Amazon’s first-quarter results suggest its strategy of selling a cheap tablet computer to drive digital sales is starting to pay dividends. The e-commerce giant attributed its 19% rise in media sales during the quarter in part to e-books, movies and music being purchased through the $199 Kindle Fire tablet it launched in November.
Said Amazon CFO Thomas Szkutak during a call with analysts: “When you look at our North American media growth from Q4 to Q1, you're seeing that accelerate.”
As a result, Szkutak said the company would continue to add more content across all digital categories. Amazon continued to expand its catalog of offerings in its Prime Instant Video service during the quarter, for example, through licensing agreements with Discovery Communications and Viacom, bringing thousands of episodes from MTV, Comedy Central, Nickelodeon and the Discovery Channel.
Amazon remains tight-lipped about sales numbers for the Kindle Fire, but reiterated that the 7-inch tablet is its top-selling product. Analysts have estimated Amazon sold about 5 million of the devices in the fourth quarter, and JP Morgan analyst Doug Anmuth has projected about 20 million will be sold in 2012.
Data released by comScore Thursday showed the Kindle Fire now accounts for more than half the Android tablet market in the U.S.; the iPad remains by far the dominant brand in the space. Apple this week said iPad sales in its most recent quarter increased 151% to 11.8 million.
Most important for Amazon is that the Kindle Fire, and the entire Kindle line, is providing a springboard for boosting its digital media business. Unlike Apple, Amazon is not interested in selling hardware as using its low-priced tablet and e-reader lineup as a conduit for driving additional e-commerce on handheld devices.
“Broadly speaking, we continue to see the mobile theme benefiting e-commerce,” noted Macquarie Capital analyst Ben Schachter on Amazon’s first-quarter performance. “The fact that the Internet is simply available more often and on better form factors is leading to increased Internet use. This is benefiting companies such as AMZN, and we expect that to continue.”
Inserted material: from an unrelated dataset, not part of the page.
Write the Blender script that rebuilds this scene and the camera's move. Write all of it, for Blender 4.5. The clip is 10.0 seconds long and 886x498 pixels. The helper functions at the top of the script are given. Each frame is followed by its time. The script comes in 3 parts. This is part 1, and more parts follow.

JP Morgan’s Anmuth noted that in addition to the Kindle Fire itself, nine out of the 10 top sellers in the quarter were digital products, including e-books, movies, music and apps. “We think Amazon's strategy of building a consumer ecosystem around the Fire and Prime appears to be taking hold and we're encouraged by consumer uptake at this point in the Kindle Fire's lifecycle,” he stated in a research note.
Amazon did not provide specific usage-related numbers for its video service or other digital media categories, making it difficult to get better insight into its progress in competing with iTunes, Netflix, Google Play and others. But the cost of expanding its content library, selling devices below cost and other investments have come at the cost of operating margins, which dropped to 3.3% from 1.5% a year ago.
Still, it marked an improvement from 0.7% in the fourth quarter. Amazon overall reported a revenue increase of 34% to $13.2 billion, while profit fell 35% to $130 on higher operating expenses. Amazon’s push behind the Kindle Fire, however, is likely only getting started.